Written exercise:
All the data must come back unchanged, except that pictures are left out.

Material provided:
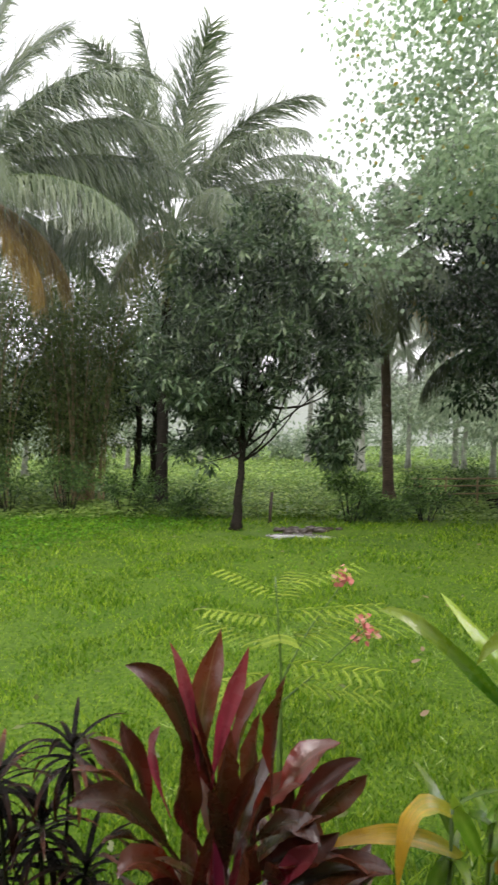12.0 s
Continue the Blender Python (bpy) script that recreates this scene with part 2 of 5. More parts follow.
HOTPINK = blade_material("hot_pink_ti_leaf", (0.75, 0.05, 0.2), (0.75, 0.14, 0.26), (0.6, 0.09, 0.16), rough=0.2, through=0.4)
DIMPINK = blade_material("crimson_pink_leaf", (0.26, 0.015, 0.06), (0.2, 0.018, 0.05), (0.17, 0.02, 0.035), rough=0.25, through=0.3)
GINGER = blade_material("ginger_leaf", (0.17, 0.36, 0.022), (0.26, 0.46, 0.04), (0.32, 0.48, 0.04), rough=0.16, through=0.45, vary=0.35)
GINGER_OLD = blade_material("yellow_ginger_leaf", (0.4, 0.4, 0.03), (0.85, 0.56, 0.05), (0.65, 0.38, 0.03), streak=0.75, rough=0.25, through=0.45)
TARO = blade_material("taro_leaf", (0.17, 0.36, 0.07), (0.22, 0.42, 0.09), (0.22, 0.42, 0.09), rough=0.35, through=0.45, rib=(0.45, 0.55, 0.25))

OLDWOOD = wood_material("weathered_wood", (0.19, 0.15, 0.115), (0.5, 0.43, 0.36), 0.55, (40, 40, 1.5), 0.1)
PALEWOOD = wood_material("pale_weathered_wood", (0.5, 0.47, 0.43), (0.78, 0.76, 0.72), 0.6, (40, 40, 1.2), 0.1)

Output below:
12.0 s
Continue the Blender Python (bpy) script that recreates this scene with part 2 of 5. More parts follow.
HOTPINK = blade_material("hot_pink_ti_leaf", (0.75, 0.05, 0.2), (0.75, 0.14, 0.26), (0.6, 0.09, 0.16), rough=0.2, through=0.4)
DIMPINK = blade_material("crimson_pink_leaf", (0.26, 0.015, 0.06), (0.2, 0.018, 0.05), (0.17, 0.02, 0.035), rough=0.25, through=0.3)
GINGER = blade_material("ginger_leaf", (0.17, 0.36, 0.022), (0.26, 0.46, 0.04), (0.32, 0.48, 0.04), rough=0.16, through=0.45, vary=0.35)
GINGER_OLD = blade_material("yellow_ginger_leaf", (0.4, 0.4, 0.03), (0.85, 0.56, 0.05), (0.65, 0.38, 0.03), streak=0.75, rough=0.25, through=0.45)
TARO = blade_material("taro_leaf", (0.17, 0.36, 0.07), (0.22, 0.42, 0.09), (0.22, 0.42, 0.09), rough=0.35, through=0.45, rib=(0.45, 0.55, 0.25))

OLDWOOD = wood_material("weathered_wood", (0.19, 0.15, 0.115), (0.5, 0.43, 0.36), 0.55, (40, 40, 1.5), 0.1)
PALEWOOD = wood_material("pale_weathered_wood", (0.5, 0.47, 0.43), (0.78, 0.76, 0.72), 0.6, (40, 40, 1.2), 0.1)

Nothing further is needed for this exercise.